Task instructions>
Set down every entry again word for word, please, but skip the pictures.

==============================

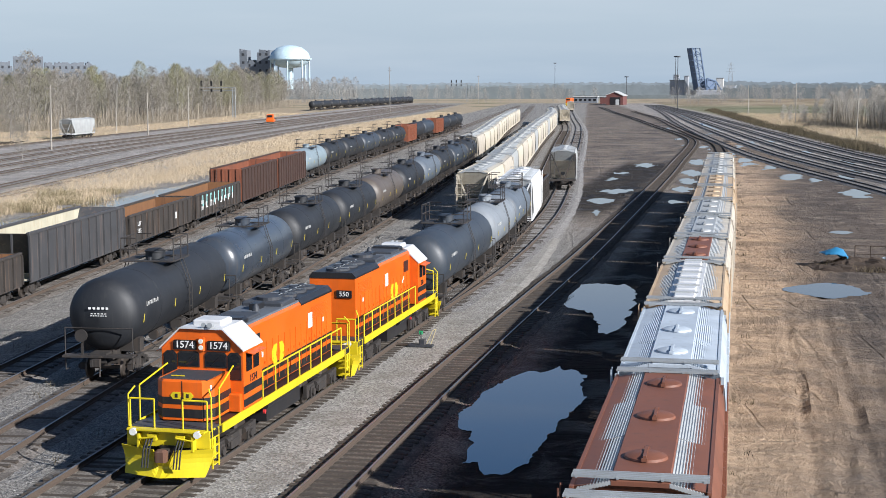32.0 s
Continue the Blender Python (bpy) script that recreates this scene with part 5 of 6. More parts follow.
# gondolas and tanks on the next track
y = 21.5
for ln, kind, mt, ins, h, lab in ((16.0, "h", HOPCREAM, None, 0, "cream covered hopper with grey roof"), (16.4, "g", GONGREY, PALEIN, 3.5, "grey open hopper with pale lining"), (15.0, "t", TANKSLATE, None, 0, "dark blue-grey tank car with platform"),
                                  (16.5, "g", GONBLACK, RUST, 2.75, "black gondola with rusty inside"), (16.5, "g", GONBLACK, RUST, 2.75, "black gondola with rusty inside"), (17.5, "g", GONBLACK, RUST, 2.75, "black gondola with white lettering"),
                                  (19.0, "s", GONGREY, PALEIN, 3.7, "grey open hopper with pale lining and sloped ends"), (18.6, "g", GONBLACK, RUST, 2.9, "black gondola with rusty inside"), (18.2, "g", GONBLACK, RUST, 2.9, "gondola with pale graffiti on its side"),
                                  (18.6, "g", REDDARK, REDRUST, 4.0, "tall red-oxide open hopper with rusty inside"), (18.6, "g", REDDARK, REDRUST, 4.0, "tall dark rusty open hopper"), (18.0, "t", TANKPALE, None, 0, "pale blue-grey tank car behind open hoppers"),
                                  (17, "t", TANKBLACK, None, 0, "black tank car standing in a row"), (17, "t", TANKBLACK, None, 0, "black tank car standing in a row"), (17, "t", TANKSLATE, None, 0, "dark grey tank car standing in a row"), (17, "t", TANKBLACK, None, 0, "black tank car standing in a row"),
                                  (17, "t", TANKBLACK, None, 0, "black tank car standing in a row"), (16, "g", REDRUST, REDRUST, 4.0, "red-oxide open hopper among tank cars"), (17, "t", TANKBLACK, None, 0, "black tank car standing in a row"), (17, "t", TANKSLATE, None, 0, "dark grey tank car standing in a row"),
                                  (16, "g", REDRUST, REDRUST, 4.0, "red-oxide open hopper among tank cars"), (17, "t", TANKBLACK, None, 0, "black tank car standing in a row"), (17, "t", TANKBLACK, None, 0, "black tank car standing in a row"), (17, "t", TANKBLACK, None, 0, "black tank car standing in a row")):
    m = T5.car(y, ln)
    far = 0 if y > 300 else 1
    if kind == "h":
        covered_hopper("covered_hopper", lab, m, ln, mt, HOPCREAM, HOPCREAM, 4, 1, group="gondola row")
    elif kind == "t":
        tank_car("tank_car", lab, m, ln, mt, 2.9, far, "gondola row")
    else:
        c = gondola("gondola", lab, m, ln, h, mt, ins, 2, "gondola row", 12, kind == "s", REDRUST if mt is REDDARK else None)
        if far and "hopper" not in lab:
            bars(c, "lettering", WHITEMARK, 1.53, -ln * 0.33, 2.2, 1.3, 0.3, 2, 1, "small white lettering", 4)
            part("data_plate", Form().box(1.53, ln * 0.2, 1.9, 0.012, 0.35, 0.5), WHITEMARK, c, "small white stencil panel")
        if "lettering" in lab:
            bars(c, "lettering", WHITEMARK, 1.53, 0, 2.1, 6.5, 0.5, 1, 1, "white lettering", 6)
        if "graffiti" in lab:
            bars(c, "graffiti", TEALMARK, 1.53, 0, 2.3, 13.0, 0.9, 1, 1, "pale teal and white graffiti", 9)
            bars(c, "graffiti", WHITEMARK, 1.535, 0.6, 1.9, 12.0, 0.5, 1, 1, "pale teal and white graffiti", 7)
    y += ln
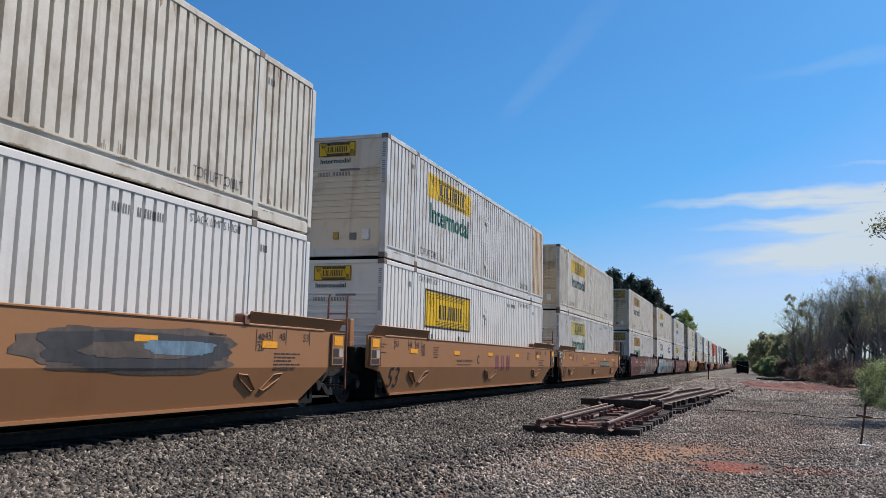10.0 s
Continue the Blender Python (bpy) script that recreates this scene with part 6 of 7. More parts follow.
def paint_shape(points, lift, kind):
    """A filled outline of (y, z) points on the side, in rows that follow the plate's lean."""
    def x_at(z):
        return (lean_x(z) if kind == "smooth" else sheet_x(z)) + lift
    bm = bmesh.new()
    vs = [bm.verts.new((0, p[0], p[1])) for p in points]
    bm.faces.new(vs)
    for z in (0.21, 0.32, 0.38, 0.40, 0.55, 0.78):
        bmesh.ops.bisect_plane(bm, geom=bm.verts[:] + bm.edges[:] + bm.faces[:], plane_co=(0, 0, z), plane_no=(0, 0, 1), dist=1e-5)
    for v in bm.verts:
        v.co.x = x_at(v.co.z)
    bm.verts.index_update()
    s = Shape()
    s.v = [v.co[:] for v in bm.verts]
    s.f = [[v.index for v in f.verts] for f in bm.faces]
    bm.free()
    return s


def paint_line(points, width, lift, kind, closed=False, climb=0.0004):
    s = Shape()
    n = len(points)
    for i, (py, pz) in enumerate(points):
        a = points[(i - 1) % n] if closed else points[max(i - 1, 0)]
        b = points[(i + 1) % n] if closed else points[min(i + 1, n - 1)]
        d = Vector((b[0] - a[0], b[1] - a[1]))
        k = Vector((-d.y, d.x)).normalized() * width if d.length > 1e-6 else Vector((0, width))
        for sg in (1, -1):
            y, z = py + sg * k.x, pz + sg * k.y
            s.v.append(((lean_x(z) if kind == "smooth" else sheet_x(z)) + lift + climb * i / n, y, z))
    m = n if closed else n - 1
    s.f = [(2 * i, 2 * i + 1, (2 * i + 3) % (2 * n), (2 * i + 2) % (2 * n)) for i in range(m)]
    return s


FORMS = ([[(0.2, 0), (0.25, 1)], [(0.25, 0.95), (0.85, 0.8), (0.8, 0.55), (0.3, 0.5)], [(0.4, 0.5), (0.95, 0)]],
         [[(0.9, 0.85), (0.45, 1), (0.15, 0.75), (0.8, 0.42), (0.6, 0.05), (0.05, 0.1)]],
         [[(0.2, 1), (0.1, 0.1), (0.9, 0.02)], [(0.2, 0.95), (0.95, 1)], [(0.2, 0.52), (0.75, 0.5)]],
         [[(0.1, 0), (0.5, 1), (0.9, 0)], [(0.3, 0.35), (0.75, 0.35)]],
         [[(0.5, 1), (0.12, 0.75), (0.12, 0.25), (0.5, 0), (0.88, 0.25), (0.88, 0.75), (0.5, 1)]],
         [[(0.15, 1), (0.15, 0)], [(0.9, 1), (0.2, 0.5), (0.9, 0)]],
         [[(0.1, 0.95), (0.15, 0.1), (0.8, 0.05), (0.9, 1)]])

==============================

Correct answer>
32.0 s
Continue the Blender Python (bpy) script that recreates this scene with part 5 of 6. More parts follow.
# gondolas and tanks on the next track
y = 21.5
for ln, kind, mt, ins, h, lab in ((16.0, "h", HOPCREAM, None, 0, "cream covered hopper with grey roof"), (16.4, "g", GONGREY, PALEIN, 3.5, "grey open hopper with pale lining"), (15.0, "t", TANKSLATE, None, 0, "dark blue-grey tank car with platform"),
                                  (16.5, "g", GONBLACK, RUST, 2.75, "black gondola with rusty inside"), (16.5, "g", GONBLACK, RUST, 2.75, "black gondola with rusty inside"), (17.5, "g", GONBLACK, RUST, 2.75, "black gondola with white lettering"),
                                  (19.0, "s", GONGREY, PALEIN, 3.7, "grey open hopper with pale lining and sloped ends"), (18.6, "g", GONBLACK, RUST, 2.9, "black gondola with rusty inside"), (18.2, "g", GONBLACK, RUST, 2.9, "gondola with pale graffiti on its side"),
                                  (18.6, "g", REDDARK, REDRUST, 4.0, "tall red-oxide open hopper with rusty inside"), (18.6, "g", REDDARK, REDRUST, 4.0, "tall dark rusty open hopper"), (18.0, "t", TANKPALE, None, 0, "pale blue-grey tank car behind open hoppers"),
                                  (17, "t", TANKBLACK, None, 0, "black tank car standing in a row"), (17, "t", TANKBLACK, None, 0, "black tank car standing in a row"), (17, "t", TANKSLATE, None, 0, "dark grey tank car standing in a row"), (17, "t", TANKBLACK, None, 0, "black tank car standing in a row"),
                                  (17, "t", TANKBLACK, None, 0, "black tank car standing in a row"), (16, "g", REDRUST, REDRUST, 4.0, "red-oxide open hopper among tank cars"), (17, "t", TANKBLACK, None, 0, "black tank car standing in a row"), (17, "t", TANKSLATE, None, 0, "dark grey tank car standing in a row"),
                                  (16, "g", REDRUST, REDRUST, 4.0, "red-oxide open hopper among tank cars"), (17, "t", TANKBLACK, None, 0, "black tank car standing in a row"), (17, "t", TANKBLACK, None, 0, "black tank car standing in a row"), (17, "t", TANKBLACK, None, 0, "black tank car standing in a row")):
    m = T5.car(y, ln)
    far = 0 if y > 300 else 1
    if kind == "h":
        covered_hopper("covered_hopper", lab, m, ln, mt, HOPCREAM, HOPCREAM, 4, 1, group="gondola row")
    elif kind == "t":
        tank_car("tank_car", lab, m, ln, mt, 2.9, far, "gondola row")
    else:
        c = gondola("gondola", lab, m, ln, h, mt, ins, 2, "gondola row", 12, kind == "s", REDRUST if mt is REDDARK else None)
        if far and "hopper" not in lab:
            bars(c, "lettering", WHITEMARK, 1.53, -ln * 0.33, 2.2, 1.3, 0.3, 2, 1, "small white lettering", 4)
            part("data_plate", Form().box(1.53, ln * 0.2, 1.9, 0.012, 0.35, 0.5), WHITEMARK, c, "small white stencil panel")
        if "lettering" in lab:
            bars(c, "lettering", WHITEMARK, 1.53, 0, 2.1, 6.5, 0.5, 1, 1, "white lettering", 6)
        if "graffiti" in lab:
            bars(c, "graffiti", TEALMARK, 1.53, 0, 2.3, 13.0, 0.9, 1, 1, "pale teal and white graffiti", 9)
            bars(c, "graffiti", WHITEMARK, 1.535, 0.6, 1.9, 12.0, 0.5, 1, 1, "pale teal and white graffiti", 7)
    y += ln
10.0 s
Continue the Blender Python (bpy) script that recreates this scene with part 6 of 7. More parts follow.
def paint_shape(points, lift, kind):
    """A filled outline of (y, z) points on the side, in rows that follow the plate's lean."""
    def x_at(z):
        return (lean_x(z) if kind == "smooth" else sheet_x(z)) + lift
    bm = bmesh.new()
    vs = [bm.verts.new((0, p[0], p[1])) for p in points]
    bm.faces.new(vs)
    for z in (0.21, 0.32, 0.38, 0.40, 0.55, 0.78):
        bmesh.ops.bisect_plane(bm, geom=bm.verts[:] + bm.edges[:] + bm.faces[:], plane_co=(0, 0, z), plane_no=(0, 0, 1), dist=1e-5)
    for v in bm.verts:
        v.co.x = x_at(v.co.z)
    bm.verts.index_update()
    s = Shape()
    s.v = [v.co[:] for v in bm.verts]
    s.f = [[v.index for v in f.verts] for f in bm.faces]
    bm.free()
    return s


def paint_line(points, width, lift, kind, closed=False, climb=0.0004):
    s = Shape()
    n = len(points)
    for i, (py, pz) in enumerate(points):
        a = points[(i - 1) % n] if closed else points[max(i - 1, 0)]
        b = points[(i + 1) % n] if closed else points[min(i + 1, n - 1)]
        d = Vector((b[0] - a[0], b[1] - a[1]))
        k = Vector((-d.y, d.x)).normalized() * width if d.length > 1e-6 else Vector((0, width))
        for sg in (1, -1):
            y, z = py + sg * k.x, pz + sg * k.y
            s.v.append(((lean_x(z) if kind == "smooth" else sheet_x(z)) + lift + climb * i / n, y, z))
    m = n if closed else n - 1
    s.f = [(2 * i, 2 * i + 1, (2 * i + 3) % (2 * n), (2 * i + 2) % (2 * n)) for i in range(m)]
    return s


FORMS = ([[(0.2, 0), (0.25, 1)], [(0.25, 0.95), (0.85, 0.8), (0.8, 0.55), (0.3, 0.5)], [(0.4, 0.5), (0.95, 0)]],
         [[(0.9, 0.85), (0.45, 1), (0.15, 0.75), (0.8, 0.42), (0.6, 0.05), (0.05, 0.1)]],
         [[(0.2, 1), (0.1, 0.1), (0.9, 0.02)], [(0.2, 0.95), (0.95, 1)], [(0.2, 0.52), (0.75, 0.5)]],
         [[(0.1, 0), (0.5, 1), (0.9, 0)], [(0.3, 0.35), (0.75, 0.35)]],
         [[(0.5, 1), (0.12, 0.75), (0.12, 0.25), (0.5, 0), (0.88, 0.25), (0.88, 0.75), (0.5, 1)]],
         [[(0.15, 1), (0.15, 0)], [(0.9, 1), (0.2, 0.5), (0.9, 0)]],
         [[(0.1, 0.95), (0.15, 0.1), (0.8, 0.05), (0.9, 1)]])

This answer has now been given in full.